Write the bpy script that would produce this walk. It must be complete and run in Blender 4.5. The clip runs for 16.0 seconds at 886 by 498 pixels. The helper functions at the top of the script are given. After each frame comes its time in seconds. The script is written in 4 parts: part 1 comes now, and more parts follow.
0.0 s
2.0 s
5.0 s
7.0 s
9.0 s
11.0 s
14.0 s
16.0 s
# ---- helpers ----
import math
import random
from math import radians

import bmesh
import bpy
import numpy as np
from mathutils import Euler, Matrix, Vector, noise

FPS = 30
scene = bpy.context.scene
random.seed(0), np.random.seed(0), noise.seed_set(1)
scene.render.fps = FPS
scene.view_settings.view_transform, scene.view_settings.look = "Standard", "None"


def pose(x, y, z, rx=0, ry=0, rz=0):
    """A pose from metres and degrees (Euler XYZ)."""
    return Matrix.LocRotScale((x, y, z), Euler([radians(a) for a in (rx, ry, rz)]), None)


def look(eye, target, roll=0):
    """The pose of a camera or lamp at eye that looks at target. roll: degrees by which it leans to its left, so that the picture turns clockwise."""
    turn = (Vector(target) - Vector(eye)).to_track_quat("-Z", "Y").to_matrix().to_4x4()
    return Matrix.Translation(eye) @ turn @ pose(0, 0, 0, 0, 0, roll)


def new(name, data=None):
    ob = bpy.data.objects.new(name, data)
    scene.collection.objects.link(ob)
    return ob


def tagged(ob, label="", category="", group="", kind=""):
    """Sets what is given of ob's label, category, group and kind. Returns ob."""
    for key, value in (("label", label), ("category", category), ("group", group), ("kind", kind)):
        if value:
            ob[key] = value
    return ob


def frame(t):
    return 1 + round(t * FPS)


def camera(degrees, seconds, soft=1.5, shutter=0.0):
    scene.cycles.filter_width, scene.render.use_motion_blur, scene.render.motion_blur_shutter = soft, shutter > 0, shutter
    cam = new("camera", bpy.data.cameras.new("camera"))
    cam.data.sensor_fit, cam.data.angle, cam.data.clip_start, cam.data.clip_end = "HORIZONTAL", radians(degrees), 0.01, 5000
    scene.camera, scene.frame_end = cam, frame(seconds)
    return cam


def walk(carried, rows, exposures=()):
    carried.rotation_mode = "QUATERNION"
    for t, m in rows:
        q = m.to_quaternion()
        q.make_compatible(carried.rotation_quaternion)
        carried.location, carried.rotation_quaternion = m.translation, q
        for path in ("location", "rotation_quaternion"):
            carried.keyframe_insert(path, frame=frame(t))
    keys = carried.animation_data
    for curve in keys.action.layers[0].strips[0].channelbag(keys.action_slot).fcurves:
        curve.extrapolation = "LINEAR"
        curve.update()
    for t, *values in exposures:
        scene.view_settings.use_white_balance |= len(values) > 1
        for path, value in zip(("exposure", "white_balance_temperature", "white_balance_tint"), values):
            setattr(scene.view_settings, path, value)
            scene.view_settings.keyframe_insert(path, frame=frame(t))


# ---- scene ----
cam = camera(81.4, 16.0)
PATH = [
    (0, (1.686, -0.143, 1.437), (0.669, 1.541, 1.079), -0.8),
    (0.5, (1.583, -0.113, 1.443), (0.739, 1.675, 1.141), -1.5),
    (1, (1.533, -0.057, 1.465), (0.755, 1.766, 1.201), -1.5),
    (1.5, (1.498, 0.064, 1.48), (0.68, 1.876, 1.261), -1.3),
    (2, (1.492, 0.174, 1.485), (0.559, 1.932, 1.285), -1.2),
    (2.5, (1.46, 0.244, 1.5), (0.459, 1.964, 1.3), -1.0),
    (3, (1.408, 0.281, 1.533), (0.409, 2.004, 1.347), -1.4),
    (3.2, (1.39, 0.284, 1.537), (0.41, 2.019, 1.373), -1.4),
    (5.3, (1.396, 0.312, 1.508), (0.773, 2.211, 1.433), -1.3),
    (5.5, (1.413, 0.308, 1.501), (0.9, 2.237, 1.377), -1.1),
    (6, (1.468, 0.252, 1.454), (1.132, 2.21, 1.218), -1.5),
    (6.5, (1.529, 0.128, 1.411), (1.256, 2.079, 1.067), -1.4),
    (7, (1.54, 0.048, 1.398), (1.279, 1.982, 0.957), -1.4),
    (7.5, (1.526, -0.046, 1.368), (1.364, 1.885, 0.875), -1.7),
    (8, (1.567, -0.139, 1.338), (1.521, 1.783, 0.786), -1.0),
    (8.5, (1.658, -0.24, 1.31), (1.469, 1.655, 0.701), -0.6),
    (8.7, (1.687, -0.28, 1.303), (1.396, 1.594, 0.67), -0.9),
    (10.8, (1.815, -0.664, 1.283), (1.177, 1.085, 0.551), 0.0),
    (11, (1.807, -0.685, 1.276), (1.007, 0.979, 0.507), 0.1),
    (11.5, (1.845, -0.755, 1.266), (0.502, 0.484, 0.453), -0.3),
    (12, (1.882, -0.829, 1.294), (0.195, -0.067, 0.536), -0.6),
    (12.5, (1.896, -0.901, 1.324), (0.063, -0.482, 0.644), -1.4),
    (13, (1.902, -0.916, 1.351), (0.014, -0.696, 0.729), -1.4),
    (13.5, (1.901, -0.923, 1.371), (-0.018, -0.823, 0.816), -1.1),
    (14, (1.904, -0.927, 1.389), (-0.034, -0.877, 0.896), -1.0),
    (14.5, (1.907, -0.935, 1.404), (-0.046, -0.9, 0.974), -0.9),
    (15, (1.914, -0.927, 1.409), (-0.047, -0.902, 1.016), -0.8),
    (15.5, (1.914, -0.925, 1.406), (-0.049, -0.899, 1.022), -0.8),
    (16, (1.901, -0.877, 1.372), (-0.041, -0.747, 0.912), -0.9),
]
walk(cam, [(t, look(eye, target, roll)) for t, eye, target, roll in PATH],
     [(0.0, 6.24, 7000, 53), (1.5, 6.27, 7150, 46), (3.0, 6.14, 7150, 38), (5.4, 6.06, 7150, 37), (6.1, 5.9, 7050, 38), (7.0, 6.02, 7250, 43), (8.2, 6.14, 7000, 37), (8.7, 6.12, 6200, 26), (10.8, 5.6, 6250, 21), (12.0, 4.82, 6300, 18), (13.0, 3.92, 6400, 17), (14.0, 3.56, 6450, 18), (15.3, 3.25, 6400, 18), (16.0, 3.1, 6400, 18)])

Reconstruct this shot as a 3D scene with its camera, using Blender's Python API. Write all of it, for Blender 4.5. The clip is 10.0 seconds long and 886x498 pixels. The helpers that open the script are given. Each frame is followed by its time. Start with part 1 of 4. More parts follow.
--
■ **TASK GOAL**: Please give back only the lines between the first line of the entries and the line with "what is given", both ends included, word for word.

■ **ANSWER TO THE TASK**:
Write the bpy script that would produce this walk. It must be complete and run in Blender 4.5. The clip runs for 16.0 seconds at 886 by 498 pixels. The helper functions at the top of the script are given. After each frame comes its time in seconds. The script is written in 4 parts: part 1 comes now, and more parts follow.
0.0 s
2.0 s
5.0 s
7.0 s
9.0 s
11.0 s
14.0 s
16.0 s
# ---- helpers ----
import math
import random
from math import radians

import bmesh
import bpy
import numpy as np
from mathutils import Euler, Matrix, Vector, noise

FPS = 30
scene = bpy.context.scene
random.seed(0), np.random.seed(0), noise.seed_set(1)
scene.render.fps = FPS
scene.view_settings.view_transform, scene.view_settings.look = "Standard", "None"


def pose(x, y, z, rx=0, ry=0, rz=0):
    """A pose from metres and degrees (Euler XYZ)."""
    return Matrix.LocRotScale((x, y, z), Euler([radians(a) for a in (rx, ry, rz)]), None)


def look(eye, target, roll=0):
    """The pose of a camera or lamp at eye that looks at target. roll: degrees by which it leans to its left, so that the picture turns clockwise."""
    turn = (Vector(target) - Vector(eye)).to_track_quat("-Z", "Y").to_matrix().to_4x4()
    return Matrix.Translation(eye) @ turn @ pose(0, 0, 0, 0, 0, roll)


def new(name, data=None):
    ob = bpy.data.objects.new(name, data)
    scene.collection.objects.link(ob)
    return ob


def tagged(ob, label="", category="", group="", kind=""):
    """Sets what is given of ob's label, category, group and kind. Returns ob."""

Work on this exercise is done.